El Tue, 20 Mar 2012 14:44:07 -0400
seth vidal <skvidal(a)fedoraproject.org> escribió:
The discussion on devel list about ARM and my work last week on
reinstalling builders quickly and commonly has raised a number of
issues with how we manage our builders and how we should manage them
in the future.
It is apparent that if we add arm builders they will be lots of
physical systems (probably in a very small space) but physical,
none-the-less. So we need a sensible way to manage and reinstall these
hosts commonly and quickly.
Today there is not a way to do an anaconda install on any arm system.
though hopefully we will have that for deployment.
Additionally, we need to consider what the introduction of a largish
number of arm builders (and other arm infrastructure) would do to our
existing puppet setup. Specifically overloading it pretty badly and
making it not-very-manageable.
probably we would be adding 100-300 systems. not only do we need to
consider overloading of puppet, but also logging and monitoring. I
guess its more how do we scale our infrastructure from at a guess ~100
nodes today to 3 to 4 times that
I'm making certain assumptions here and I'd like to be clear
what those are:
1. the builders need to be kept pristine
2. that currently our builders are not freshly installed frequently
3. that the builders are relatively static in their
configuration and most changes are done with pkg additions
4. that builder setups require at least two manual-ish steps of a koji
admin who can disable/enable/register the builder with the kojihub.

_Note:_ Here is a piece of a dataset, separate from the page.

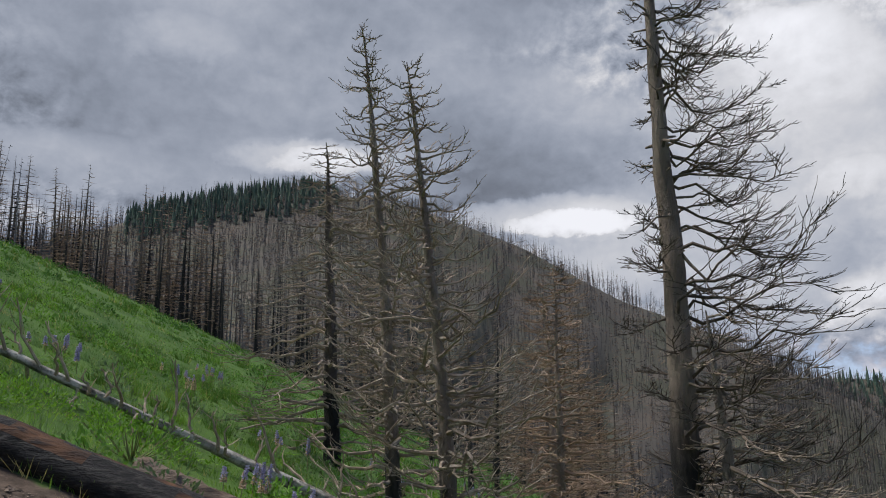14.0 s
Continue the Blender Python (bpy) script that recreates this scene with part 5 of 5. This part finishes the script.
for i, (x, y) in enumerate(((-2.15, -7.8), (-2.78, -8.05), (-3.4, -8.4), (-1.7, -7.4))):
    shrub(x, y, .3, .34, 680 + i, GRASS_BLUE, "grey-green bushy plant with dull lilac tips", 420, 0.05, 0.014)
shrub(-0.88, -5.37, .55, .55, 630, LUPINE_LEAF, "round bright green bush between charred logs", 6500, 0.036, 0.017)
shrub(-1.13, -5.52, .45, .45, 631, LUPINE_LEAF, "round bright green bush between charred logs", 3600, 0.036, 0.017)
# a yellow-flowered weed by the burnt trunk
shrub(-3.0, -5.35, .16, .26, 690, FORB, "small weed with yellow flowers beside a trunk", 160, 0.05, 0.022)

# ---- fallen timber ----


def log(name, a, b, d0, d1, mats, label, seed, rough=0.08, splits=0, sides=22, slot_top=True):
    """A fallen trunk from a to b, lumpy and cracked; the upper side may show bare wood."""
    rng = np.random.default_rng(seed)
    a, b = np.array(a, float), np.array(b, float)
    n = 40
    t = np.linspace(0, 1, n)
    line = a + (b - a) * t[:, None] + np.cumsum(rng.normal(0, 0.004, (n, 3)), 0)
    ax = norm(b - a)
    side = norm(np.cross(ax, [0, 0, 1.0]))
    up = np.cross(side, ax)
    ang = np.arange(sides) * 2 * np.pi / sides
    rad = (d0 + (d1 - d0) * t)[:, None] / 2 * np.ones((n, sides))
    groove = 1 + rough * (vnoise(np.arange(sides)[None] * 1.7 + 0 * t[:, None], t[:, None] * 6, 1.0, seed) - 0.5) * 2 + rough * 0.6 * rng.normal(0, 1, (n, sides)) * 0.4
    crack = np.where(vnoise(np.arange(sides)[None] * 1.3 + 0 * t[:, None], t[:, None] * 3.5 + 0 * rad, 1.0, seed + 5) > 0.66, 1 - 1.6 * rough, 1.0)
    rad = rad * groove * crack
    v = line[:, None] + rad[..., None] * (np.cos(ang)[None, :, None] * side + np.sin(ang)[None, :, None] * up)
    i, j = np.meshgrid(np.arange(n - 1), np.arange(sides), indexing="ij")
    j2 = (j + 1) % sides
    q = np.stack([i * sides + j, (i + 1) * sides + j, (i + 1) * sides + j2, i * sides + j2], -1).reshape(-1, 4)
    top = (np.sin(ang[j] + 0.2) > 0.6) & (vnoise(i * 0.35, j * 0.6, 1.0, seed + 3) > 0.48)
    slots = np.where(top.ravel() & slot_top, 1, 0)
    v = np.concatenate([v.reshape(-1, 3), line[:1] - ax * 0.01, line[-1:] + ax * 0.02])
    k = np.arange(sides)
    tris = np.concatenate([np.stack([np.full(sides, n * sides), k, (k + 1) % sides], 1), np.stack([np.full(sides, n * sides + 1), (n - 1) * sides + (k + 1) % sides, (n - 1) * sides + k], 1)])
    mid = (a + b) / 2
    ob = tagged(new(name, mesh_of(name, v - mid, q, tris, mats, np.concatenate([slots, np.zeros(2 * sides, int)]), smooth=True)), label, "log", "fallen logs")
    ob.location = mid
    return ob


def on_ground(x, y, up):
    return (x, y, ground_z(x, y) + up)


CHAR = plain("charred_wood", (0.016, 0.015, 0.015), (0.03, 0.028, 0.027), (0.075, 0.065, 0.06), 3.0, 24.0, 0.7, 1.0, 0.03, stretch=(0.5, 1.6, 1.6))
STUMP_WOOD = plain("burnt_stump_wood", (0.022, 0.02, 0.02), (0.07, 0.064, 0.06), (0.15, 0.135, 0.125), 5.0, 22.0, 0.85, 1.0, 0.03, stretch=(1.6, 1.6, 0.5))
CHAR_LOG = plain("charred_log", (0.018, 0.016, 0.016), (0.17, 0.085, 0.045), (0.035, 0.03, 0.028), 2.2, 15.0, 0.85, 1.0, 0.03, stretch=(0.35, 1.8, 1.8))
BROWN_LOG = plain("weathered_log", (0.13, 0.085, 0.06), (0.24, 0.19, 0.15), (0.035, 0.028, 0.025), 3.0, 16.0, 0.9, 1.0, 0.03, stretch=(0.35, 1.8, 1.8))
log("fallen_log", on_ground(2.9, -5.95, .1), on_ground(-0.55, -5.6, .1), 0.27, 0.33, [CHAR, CHAR_LOG], "thick fallen log, charred black with rusty bare wood above", 5)
log("fallen_log", on_ground(1.1, -6.4, .14), on_ground(-0.85, -6.15, .1), 0.2, 0.24, [BROWN_LOG, BROWN_LOG], "cracked brown fallen log behind a charred one", 6, 0.2)
log("fallen_log", on_ground(-1.13, -5.06, .13), on_ground(-2.35, -5.66, .1), 0.3, 0.19, [BROWN_LOG, BROWN_LOG], "short split log, brown above and charred beneath", 7, 0.16)
birch = log("fallen_log", (-1.5, -8.35, ground_z(-1.5, -8.35) + 0.1), (4.6, -8.75, ground_z(4.6, -8.75) + 0.22), 0.13, 0.055, [LOG_BARK, LOG_BARK], "long pale grey fallen trunk with upright dead branches", 8, 0.14)
rb = np.random.default_rng(9)
for k in range(44):
    f = 0.08 + 0.9 * (k + rb.random()) / 44
    p0 = np.array([-1.5 + 6.1 * f, -8.35 - 0.4 * f, 0.0])
    p0[2] = ground_z(-1.5, -8.35) + 0.1 + f * (ground_z(4.6, -8.75) + 0.12 - ground_z(-1.5, -8.35))
    d = norm(np.array([rb.normal(0.25, 0.35), rb.normal(0.1, 0.5), 0.9 if k % 4 else -0.4]))
    L = rb.uniform(0.2, 0.8) * (1 if d[2] > 0 else 0.5)
    t = np.linspace(0, 1, 7)
    line = p0 + d * L * t[:, None] + np.cumsum(rb.normal(0, 0.018, (7, 3)), 0) * (t > 0)[:, None]
    hp = Heap()
    hp.tubes(line[None], np.linspace(0.019, 0.006, 7)[None], 5)
    Q, QL = twigs_on(rb, line[None], np.array([L]), 4, 0.35, 0.8, 3)
    hp.tubes(Q, np.full((len(Q), 1), 0.006) * np.linspace(1, 0.5, 3)[None], 3)
    br = hp.mesh("dead_branch", [TWIG])
    part("dead_branch", br, birch).matrix_parent_inverse = Matrix.Translation(birch.location).inverted()

# more logs and sticks on the slope
for i, (az, d, turn, ln, dia) in enumerate(((26.3, 19.5, 20, 1.6, .09), (27.0, 20.3, 60, 1.2, .06), (25.6, 21, -10, 1.4, .05), (122, 25.5, 100, 2.6, .15), (150, 12, 40, 1.8, .12), (146, 15, 10, 2.2, .1), (86, 110, 20, 4, .2), (88, 114, 60, 5, .2), (90, 108, 35, 4, .2), (84, 117, 80, 4, .2), (92, 105, 15, 5, .22), (85, 112, 130, 4, .2))):
    x, y = on_heading(az, d)
    c, s = math.cos(radians(turn)) * ln / 2, math.sin(radians(turn)) * ln / 2
    log("fallen_log", on_ground(x - c, y - s, dia * 0.4), on_ground(x + c, y + s, dia * (0.4 if i != 3 else 6)), dia, dia * 0.6, [LOG_BARK if i % 2 else CHAR, LOG_BARK], "weathered fallen trunk lying in the grass", 20 + i, sides=8)


def stump(x, y):
    """A burnt stump: a hollow jagged shell with roots running off."""
    rng = np.random.default_rng(31)
    e = stand_up("burnt_stump", pose(x, y, ground_z(x, y)), "low charred stump with jagged rim and spreading roots", "stump")
    sides, n = 26, 8
    ang = np.arange(sides) * 2 * np.pi / sides
    peak = 0.12 + 0.10 * np.exp(-((ang - 1.9) / 0.5) ** 2) + 0.09 * np.exp(-((ang - 1.5) / 0.3) ** 2) + 0.1 * np.exp(-((ang - 4.4) / 0.25) ** 2) + 0.08 * np.exp(-((ang - 5.6) / 0.2) ** 2) + rng.uniform(0, 0.09, sides)
    rows = []
    for k in range(n):
        t = k / (n - 1)
        rad = (0.17 + 0.13 * (1 - t) ** 2) * (1 + 0.15 * np.sin(ang * 5 + 1) + 0.05 * rng.normal(0, 1, sides))
        rows.append(np.stack([np.cos(ang) * rad, np.sin(ang) * rad, -0.1 + (peak + 0.1) * t], 1))
    for k in range(4):
        t = 1 - k / 3
        rad = (0.11 - 0.03 * (1 - t)) * (1 + 0.12 * np.sin(ang * 5 + 1))
        rows.append(np.stack([np.cos(ang) * rad, np.sin(ang) * rad, -0.02 + (peak * 0.96 + 0.02) * t], 1))
    v = np.concatenate(rows)
    i, j = np.meshgrid(np.arange(len(rows) - 1), np.arange(sides), indexing="ij")
    j2 = (j + 1) % sides
    q = np.stack([i * sides + j, i * sides + j2, (i + 1) * sides + j2, (i + 1) * sides + j], -1).reshape(-1, 4)
    part("shell", mesh_of("shell", v, q, None, [STUMP_WOOD]), e)
    for a, L, r in ((-1.9, 0.5, .05), (2.4, 0.85, .06), (0.3, 0.5, .065), (-2.6, 0.4, .05), (1.3, 0.45, .045), (0.8, 0.4, .05), (3.0, 0.5, .05)):
        t = np.linspace(0, 1, 9)
        w = a + 0.5 * np.sin(t * 3 + a) * t
        px, py = 0.2 * math.cos(a) + np.cos(w) * L * t, 0.2 * math.sin(a) + np.sin(w) * L * t
        pz = land(x + px, y + py) - ground_z(x, y) + 0.11 * (1 - t) ** 2 - 0.01
        hp = Heap()
        hp.tubes(np.stack([px, py, pz], 1)[None], (r * (1 - t) ** 0.7 + 0.012)[None], 8)
        hp.v[0] = hp.v[0] + rng.normal(0, 0.16 * r, hp.v[0].shape)
        part("root", hp.mesh("root", [STUMP_WOOD]), e)


stump(-0.69, -4.91)
stump_two = log("fallen_branch", on_ground(-0.15, -4.75, .02), on_ground(-0.62, -4.55, .03), 0.03, 0.02, [LOG_BARK, LOG_BARK], "pale broken stick on the bare earth", 41, sides=8)
for i, (x, y, a, L) in enumerate(((0.1, -4.6, 0.4, .5), (0.3, -5.0, 2.2, .4), (-0.3, -4.4, 1.0, .35), (0.5, -4.8, 0.1, .45), (-0.9, -4.4, 2.7, .3), (-0.9, 5.0, 0.7, .3), (-0.7, 4.6, 2.0, .25), (-2.9, 5.7, 1.2, .35))):
    log("fallen_branch", on_ground(x, y, .012), on_ground(x + L * math.cos(a), y + L * math.sin(a), .02), 0.018, 0.01, [LOG_BARK, LOG_BARK], "thin pale stick lying on bare earth", 50 + i, sides=6)


def chips():
    """Bark crumbs, stones and bits of wood strewn over the bare earth."""
    rng = np.random.default_rng(55)
    x = np.concatenate([rng.uniform(-4.5, 0.3, 15000), rng.uniform(-1.6, 1.6, 9500)])
    y = np.concatenate([rng.uniform(1.2, 9, 15000), rng.uniform(-5.5, -3.6, 9500)])
    ok = dirt_at(x, y) > 0.25
    x, y = x[ok], y[ok]
    n = len(x)
    z = land(x, y)
    s = rng.uniform(0.006, 0.022, n) * rng.uniform(0.6, 1.5, n) * np.where(rng.random(n) < 0.05, 2.6, 1)
    a = rng.uniform(0, 6.28, n)
    off = np.array([[1, 0, 0], [-1, 0, 0], [0, 0.35, 0], [0, -0.35, 0], [0.1, 0, 0.4]])
    ca, sa = np.cos(a)[:, None], np.sin(a)[:, None]
    v = np.stack([x[:, None] + s[:, None] * (off[:, 0] * ca - off[:, 1] * sa), y[:, None] + s[:, None] * (off[:, 0] * sa + off[:, 1] * ca), z[:, None] + s[:, None] * off[:, 2] + 0.002], -1)
    b = np.arange(n)[:, None] * 5
    t = np.concatenate([b + q for q in ([0, 2, 4], [2, 1, 4], [1, 3, 4], [3, 0, 4])])
    tagged(new("wood_chips", mesh_of("wood_chips", v.reshape(-1, 3), None, t, [CHIPS])), "brown bark crumbs and chips strewn on bare earth", "debris", kind="stuff")


chips()


def boulder(x, y, r, seed, label, mat=ROCK, sink=0.3):
    rng = np.random.default_rng(seed)
    bm = bmesh.new()
    bmesh.ops.create_icosphere(bm, subdivisions=3, radius=1)
    for v in bm.verts:
        k = 0.8 + 0.45 * noise.noise(v.co * 1.3 + Vector((seed, 0, 0))) + 0.12 * noise.noise(v.co * 4 + Vector((0, seed, 0)))
        v.co = Vector((v.co.x * r * k, v.co.y * r * 0.8 * k, v.co.z * r * 0.62 * k))
    me = bpy.data.meshes.new("rock")
    bm.to_mesh(me)
    bm.free()
    me.materials.append(mat)
    ob = tagged(new("rock", me), label, "rock")
    ob.location = (x, y, ground_z(x, y) + r * (0.3 - sink * 0.5))


boulder(-8.72, 13.3, 0.2, 3, "pinkish grey rock at the foot of a charred tree")
boulder(1.22, 4.75, 0.13, 4, "dark mound of dug earth on the grassy bank", SOIL, 0.8)
boulder(1.05, 5.0, 0.12, 5, "dark mound of dug earth on the grassy bank", SOIL, 0.8)
boulder(0.72, 5.25, 0.1, 6, "dark mound of dug earth on the grassy bank", SOIL, 0.8)
boulder(-1.6, 5.6, 0.05, 7, "small grey stone beside the footpath")
boulder(-0.55, 3.6, 0.045, 8, "small grey stone beside the footpath")
boulder(0.35, -4.5, 0.05, 9, "small grey stone on bare earth")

5. that the builders are fairly different networking and setup-wise to
the rest of our systems.
So I am proposing that we consider the following as a general process
for maintaining our builders:
1. disable the builder in koji
2. make sure all jobs are finished
3. add installer entries into grub (or run the undefine, reinstall
process if the builder is virt-based)
4. reinstall the system
5. monitor for ssh to return
6. connect in and force our post-install configuration:
identification, network, mount-point setup, ssl certs/keys for koji,
etc 7. reboot
8. re-enable host in koji
We would do this with frequency and regularity. Perhaps even having
some percentage of our builders doing this at all times. Ie: 1/10th of
the boxes reinstalling at any given moment so in a certain time
frame*10 all of them are reinstalled.
honestly we could do this instead of the monthly updates. just rebuild
Additionally, this would mean these systems would NOT have a puppet
management piece at all. Package updates would still be handled
by pushes as we do now, if things were security critical, but barring
the need for significant changes we could rely on the boxes simply
being refreshed frequently enough that it wouldn't need to be pushed.
im ok with that, im pretty sure fas will scale to the extra boxes. do
we drop monitoring of the builders? what about collectd etc.
What do folks think about this idea? It would dramatically reduce
node entries in our puppet config, it would drop the number of hosts
connecting to puppet, too. It will mean more systems being reinstalled
and more often. It will also require some work to make the steps I
mention above be automated. I think I can achieve that without too
much difficulty, actually. I think, in general, it will increase our
ability to scale up to more and more builders.
main issue is that today we are not 100% sure of how we will install
arm boxes. how do we deal with all the non puppet related systems? also
need to look into how we can better scale koji itself. when we go from
20 to 200+ builders we need to make sure that load doesn't cause koji
to fall over.
all the arm boxes will have management consoles. but today im not 100%
sure how access to that would be. we would also need to deploy fedora
for any arm based systems. things we need to reconsider also is
networking today the storage network and the builder networks are /24's
so we could use 253 nodes. i suspect we will go over that on the build
network. we could not have the storage network on arm builders. it is
really only needed for createrepo. but we may need to look at expanding
kojipkgs to more nodes. or increase its network throughput with multiple
bonded gig network ports. think mass rebuild and 100 or 200 buildroots
initialising at once. it will stress our resources on all levels. but
the flexibility of so many nodes could allow us to deploy solid
solutions to scale and show that fedora is still the leader in open
infrastructure and sets industry best practices.